THE PROBLEM:
The data below should be restated word for word, with every picture omitted.

DATA SEGMENT:
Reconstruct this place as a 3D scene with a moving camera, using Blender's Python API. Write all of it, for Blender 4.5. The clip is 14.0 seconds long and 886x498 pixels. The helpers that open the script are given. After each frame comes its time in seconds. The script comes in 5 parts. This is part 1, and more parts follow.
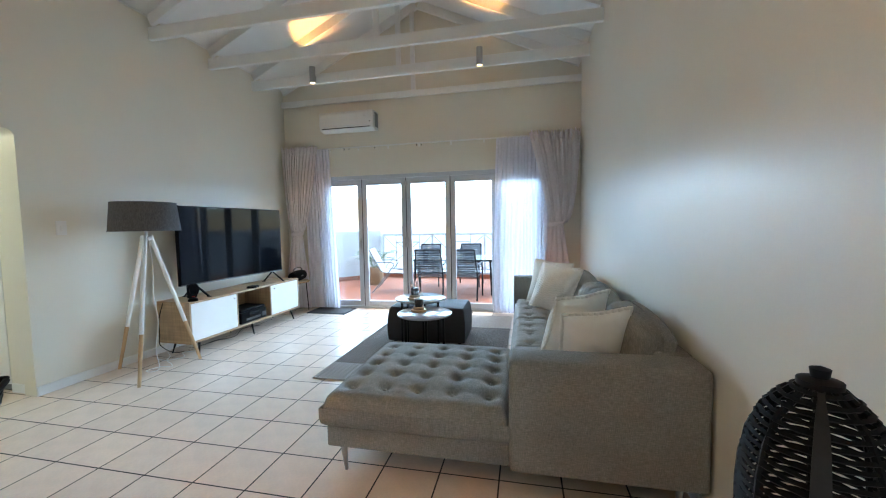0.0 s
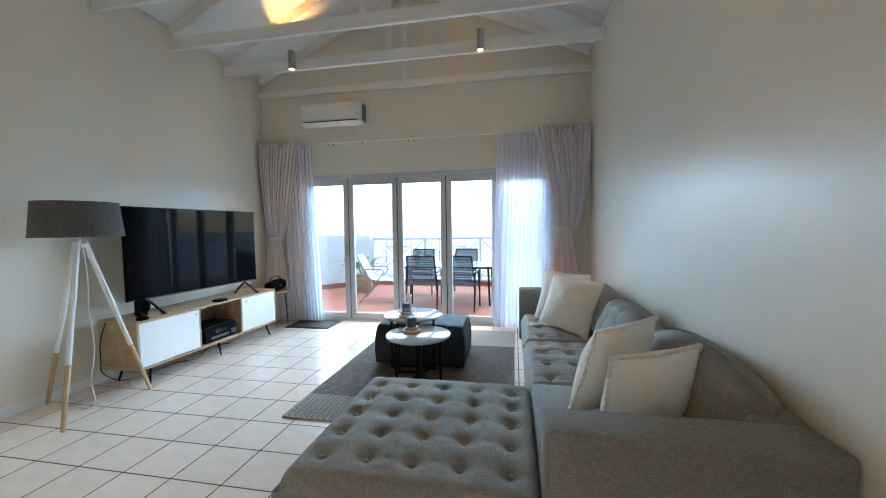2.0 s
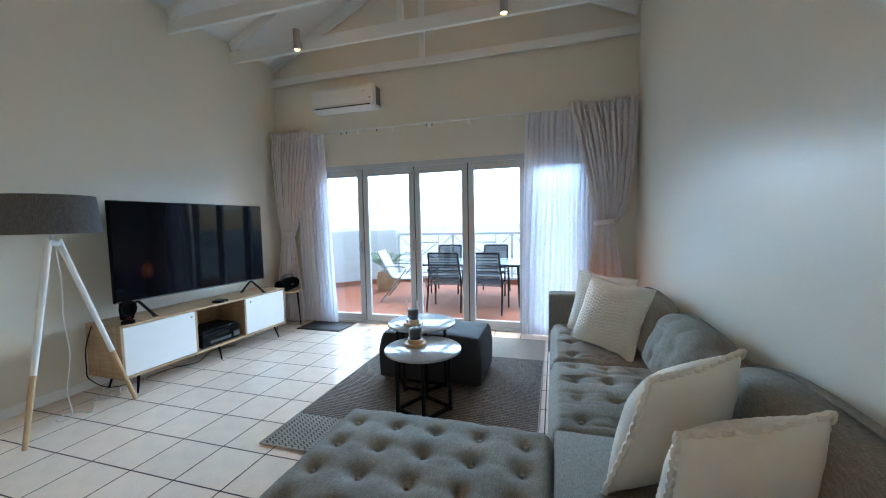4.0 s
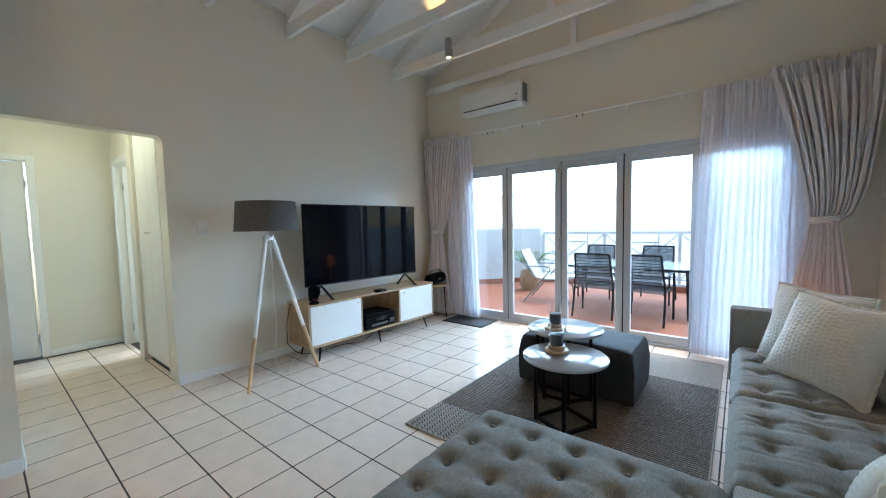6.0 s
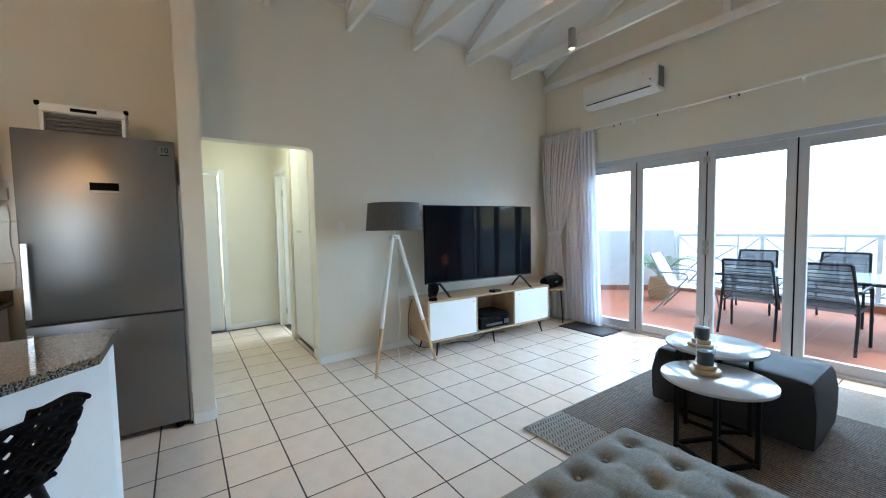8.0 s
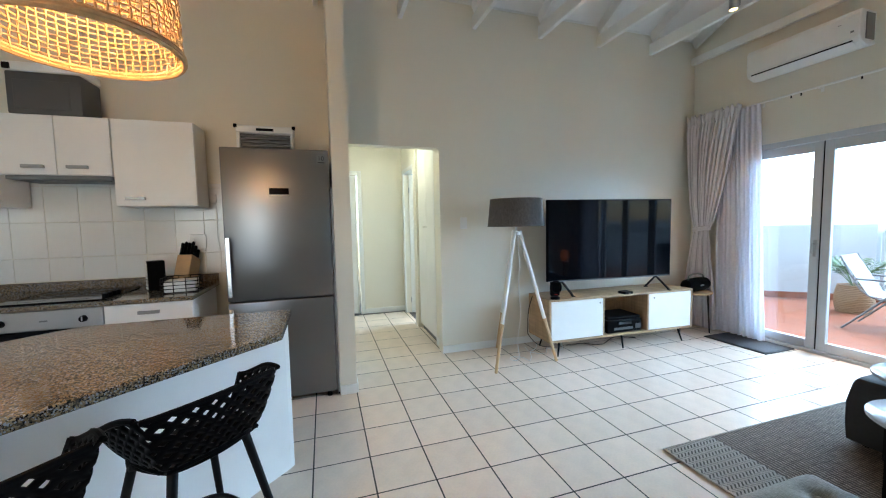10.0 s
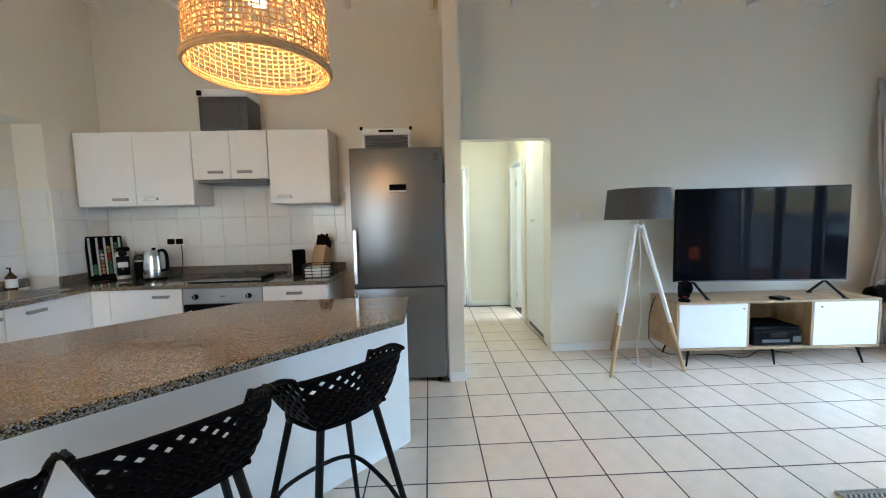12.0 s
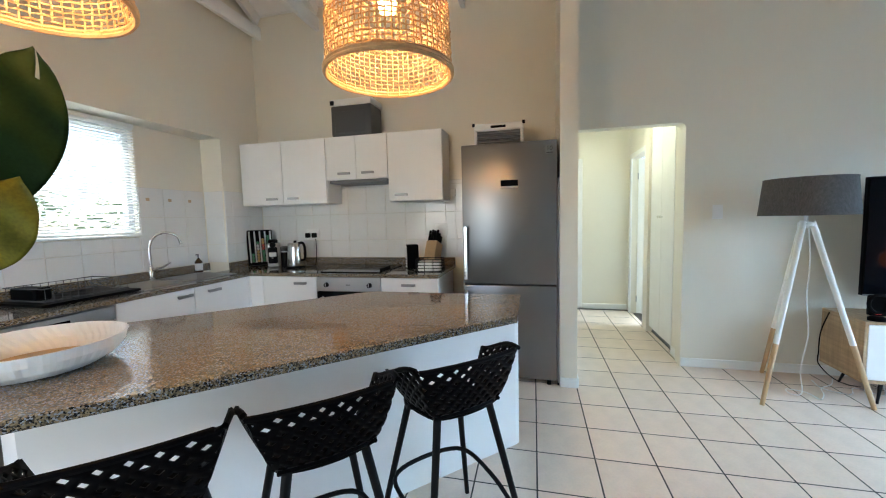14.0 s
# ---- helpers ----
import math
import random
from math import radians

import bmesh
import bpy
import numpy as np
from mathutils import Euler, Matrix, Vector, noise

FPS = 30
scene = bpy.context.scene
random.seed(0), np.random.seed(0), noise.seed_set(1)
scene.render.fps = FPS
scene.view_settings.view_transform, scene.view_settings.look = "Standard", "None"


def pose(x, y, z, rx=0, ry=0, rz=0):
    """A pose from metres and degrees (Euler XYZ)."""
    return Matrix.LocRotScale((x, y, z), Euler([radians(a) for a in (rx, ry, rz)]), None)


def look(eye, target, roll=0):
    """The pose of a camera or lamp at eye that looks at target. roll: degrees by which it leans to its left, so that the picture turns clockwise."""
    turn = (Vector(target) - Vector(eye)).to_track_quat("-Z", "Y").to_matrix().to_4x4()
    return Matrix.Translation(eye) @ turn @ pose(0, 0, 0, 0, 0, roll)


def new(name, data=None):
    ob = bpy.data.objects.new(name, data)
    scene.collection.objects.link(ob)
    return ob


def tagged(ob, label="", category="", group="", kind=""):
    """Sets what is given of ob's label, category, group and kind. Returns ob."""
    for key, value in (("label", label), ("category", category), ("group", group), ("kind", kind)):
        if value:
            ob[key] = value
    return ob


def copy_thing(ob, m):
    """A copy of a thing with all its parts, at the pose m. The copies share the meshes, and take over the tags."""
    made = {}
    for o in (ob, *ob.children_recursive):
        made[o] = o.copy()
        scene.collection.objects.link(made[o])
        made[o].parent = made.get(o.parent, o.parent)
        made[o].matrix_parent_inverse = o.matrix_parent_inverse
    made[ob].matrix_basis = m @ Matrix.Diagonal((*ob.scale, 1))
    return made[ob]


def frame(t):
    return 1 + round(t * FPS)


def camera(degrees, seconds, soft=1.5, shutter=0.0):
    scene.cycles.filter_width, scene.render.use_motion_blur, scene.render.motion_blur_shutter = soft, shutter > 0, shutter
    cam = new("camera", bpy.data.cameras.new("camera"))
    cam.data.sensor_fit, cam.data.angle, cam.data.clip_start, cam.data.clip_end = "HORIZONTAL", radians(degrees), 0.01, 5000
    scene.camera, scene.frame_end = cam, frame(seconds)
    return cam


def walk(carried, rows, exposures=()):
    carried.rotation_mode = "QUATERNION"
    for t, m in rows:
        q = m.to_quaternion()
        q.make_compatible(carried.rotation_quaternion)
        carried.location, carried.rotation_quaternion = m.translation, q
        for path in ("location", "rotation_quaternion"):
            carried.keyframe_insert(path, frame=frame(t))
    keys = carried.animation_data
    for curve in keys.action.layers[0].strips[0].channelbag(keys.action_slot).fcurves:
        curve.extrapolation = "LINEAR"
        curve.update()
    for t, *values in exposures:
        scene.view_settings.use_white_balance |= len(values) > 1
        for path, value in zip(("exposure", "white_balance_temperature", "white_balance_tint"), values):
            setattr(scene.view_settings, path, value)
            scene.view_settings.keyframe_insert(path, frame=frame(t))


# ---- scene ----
cam = camera(99.7, 14.0, 1.1)
PATH = [
    (0, (0.124, 0.436, 1.282), (-0.297, 2.387, 1.156), -1.0),
    (0.5, (0.042, 0.569, 1.298), (-0.285, 2.537, 1.152), -0.8),
    (1, (0.01, 0.685, 1.296), (-0.292, 2.658, 1.174), -0.9),
    (1.5, (-0.025, 0.834, 1.298), (-0.38, 2.799, 1.183), -0.8),
    (2, (-0.035, 0.952, 1.306), (-0.41, 2.913, 1.194), -0.8),
    (4.3, (0.058, 1.556, 1.295), (-0.608, 3.436, 1.151), -1.3),
    (4.5, (0.057, 1.581, 1.299), (-0.69, 3.43, 1.155), -1.3),
    (5, (0.071, 1.583, 1.31), (-0.865, 3.345, 1.168), -1.3),
    (5.5, (0.059, 1.564, 1.298), (-1.056, 3.22, 1.171), -1.3),
    (6, (0.054, 1.551, 1.305), (-1.19, 3.111, 1.172), -1.2),
    (6.5, (0.038, 1.539, 1.315), (-1.313, 3.007, 1.177), -1.2),
    (7, (0.016, 1.53, 1.294), (-1.434, 2.902, 1.165), -1.1),
    (7.5, (0.0, 1.517, 1.292), (-1.542, 2.785, 1.17), -1.2),
    (8, (-0.014, 1.511, 1.29), (-1.653, 2.651, 1.178), -1.1),
    (10.5, (-0.057, 1.424, 1.328), (-1.994, 1.899, 1.179), -1.3),
    (11, (-0.057, 1.414, 1.321), (-2.021, 1.759, 1.165), -1.4),
    (11.5, (-0.052, 1.398, 1.317), (-2.034, 1.606, 1.148), -1.4),
    (12, (-0.056, 1.379, 1.315), (-2.049, 1.451, 1.158), -1.4),
    (12.5, (-0.051, 1.37, 1.312), (-2.044, 1.287, 1.166), -1.4),
    (13, (-0.064, 1.352, 1.332), (-2.046, 1.145, 1.167), -1.3),
    (13.5, (-0.071, 1.337, 1.323), (-2.036, 1.002, 1.153), -1.4),
    (14, (-0.078, 1.323, 1.312), (-2.015, 0.852, 1.152), -1.4),
]
walk(cam, [(t, look(eye, target, roll)) for t, eye, target, roll in PATH], [(0.0, 2.54, 6450, 10), (4.5, 2.2, 6450, 10), (8.0, 2.44, 6450, 10), (11.0, 2.62, 6450, 10), (12.5, 2.7, 6450, 10), (14.0, 2.72, 6450, 10)])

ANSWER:
Reconstruct this place as a 3D scene with a moving camera, using Blender's Python API. Write all of it, for Blender 4.5. The clip is 14.0 seconds long and 886x498 pixels. The helpers that open the script are given. After each frame comes its time in seconds. The script comes in 5 parts. This is part 1, and more parts follow.
0.0 s
2.0 s
4.0 s
6.0 s
8.0 s
10.0 s
12.0 s
14.0 s
# ---- helpers ----
import math
import random
from math import radians

import bmesh
import bpy
import numpy as np
from mathutils import Euler, Matrix, Vector, noise

FPS = 30
scene = bpy.context.scene
random.seed(0), np.random.seed(0), noise.seed_set(1)
scene.render.fps = FPS
scene.view_settings.view_transform, scene.view_settings.look = "Standard", "None"


def pose(x, y, z, rx=0, ry=0, rz=0):
    """A pose from metres and degrees (Euler XYZ)."""
    return Matrix.LocRotScale((x, y, z), Euler([radians(a) for a in (rx, ry, rz)]), None)


def look(eye, target, roll=0):
    """The pose of a camera or lamp at eye that looks at target. roll: degrees by which it leans to its left, so that the picture turns clockwise."""
    turn = (Vector(target) - Vector(eye)).to_track_quat("-Z", "Y").to_matrix().to_4x4()
    return Matrix.Translation(eye) @ turn @ pose(0, 0, 0, 0, 0, roll)


def new(name, data=None):
    ob = bpy.data.objects.new(name, data)
    scene.collection.objects.link(ob)
    return ob


def tagged(ob, label="", category="", group="", kind=""):
    """Sets what is given of ob's label, category, group and kind. Returns ob."""
    for key, value in (("label", label), ("category", category), ("group", group), ("kind", kind)):
        if value:
            ob[key] = value
    return ob


def copy_thing(ob, m):
    """A copy of a thing with all its parts, at the pose m. The copies share the meshes, and take over the tags."""
    made = {}
    for o in (ob, *ob.children_recursive):
        made[o] = o.copy()
        scene.collection.objects.link(made[o])
        made[o].parent = made.get(o.parent, o.parent)
        made[o].matrix_parent_inverse = o.matrix_parent_inverse
    made[ob].matrix_basis = m @ Matrix.Diagonal((*ob.scale, 1))
    return made[ob]


def frame(t):
    return 1 + round(t * FPS)


def camera(degrees, seconds, soft=1.5, shutter=0.0):
    scene.cycles.filter_width, scene.render.use_motion_blur, scene.render.motion_blur_shutter = soft, shutter > 0, shutter
    cam = new("camera", bpy.data.cameras.new("camera"))
    cam.data.sensor_fit, cam.data.angle, cam.data.clip_start, cam.data.clip_end = "HORIZONTAL", radians(degrees), 0.01, 5000
    scene.camera, scene.frame_end = cam, frame(seconds)
    return cam


def walk(carried, rows, exposures=()):
    carried.rotation_mode = "QUATERNION"
    for t, m in rows:
        q = m.to_quaternion()
        q.make_compatible(carried.rotation_quaternion)
        carried.location, carried.rotation_quaternion = m.translation, q
        for path in ("location", "rotation_quaternion"):
            carried.keyframe_insert(path, frame=frame(t))
    keys = carried.animation_data
    for curve in keys.action.layers[0].strips[0].channelbag(keys.action_slot).fcurves:
        curve.extrapolation = "LINEAR"
        curve.update()
    for t, *values in exposures:
        scene.view_settings.use_white_balance |= len(values) > 1
        for path, value in zip(("exposure", "white_balance_temperature", "white_balance_tint"), values):
            setattr(scene.view_settings, path, value)
            scene.view_settings.keyframe_insert(path, frame=frame(t))


# ---- scene ----
cam = camera(99.7, 14.0, 1.1)
PATH = [
    (0, (0.124, 0.436, 1.282), (-0.297, 2.387, 1.156), -1.0),
    (0.5, (0.042, 0.569, 1.298), (-0.285, 2.537, 1.152), -0.8),
    (1, (0.01, 0.685, 1.296), (-0.292, 2.658, 1.174), -0.9),
    (1.5, (-0.025, 0.834, 1.298), (-0.38, 2.799, 1.183), -0.8),
    (2, (-0.035, 0.952, 1.306), (-0.41, 2.913, 1.194), -0.8),
    (4.3, (0.058, 1.556, 1.295), (-0.608, 3.436, 1.151), -1.3),
    (4.5, (0.057, 1.581, 1.299), (-0.69, 3.43, 1.155), -1.3),
    (5, (0.071, 1.583, 1.31), (-0.865, 3.345, 1.168), -1.3),
    (5.5, (0.059, 1.564, 1.298), (-1.056, 3.22, 1.171), -1.3),
    (6, (0.054, 1.551, 1.305), (-1.19, 3.111, 1.172), -1.2),
    (6.5, (0.038, 1.539, 1.315), (-1.313, 3.007, 1.177), -1.2),
    (7, (0.016, 1.53, 1.294), (-1.434, 2.902, 1.165), -1.1),
    (7.5, (0.0, 1.517, 1.292), (-1.542, 2.785, 1.17), -1.2),
    (8, (-0.014, 1.511, 1.29), (-1.653, 2.651, 1.178), -1.1),
    (10.5, (-0.057, 1.424, 1.328), (-1.994, 1.899, 1.179), -1.3),
    (11, (-0.057, 1.414, 1.321), (-2.021, 1.759, 1.165), -1.4),
    (11.5, (-0.052, 1.398, 1.317), (-2.034, 1.606, 1.148), -1.4),
    (12, (-0.056, 1.379, 1.315), (-2.049, 1.451, 1.158), -1.4),
    (12.5, (-0.051, 1.37, 1.312), (-2.044, 1.287, 1.166), -1.4),
    (13, (-0.064, 1.352, 1.332), (-2.046, 1.145, 1.167), -1.3),
    (13.5, (-0.071, 1.337, 1.323), (-2.036, 1.002, 1.153), -1.4),
    (14, (-0.078, 1.323, 1.312), (-2.015, 0.852, 1.152), -1.4),
]
walk(cam, [(t, look(eye, target, roll)) for t, eye, target, roll in PATH], [(0.0, 2.54, 6450, 10), (4.5, 2.2, 6450, 10), (8.0, 2.44, 6450, 10), (11.0, 2.62, 6450, 10), (12.5, 2.7, 6450, 10), (14.0, 2.72, 6450, 10)])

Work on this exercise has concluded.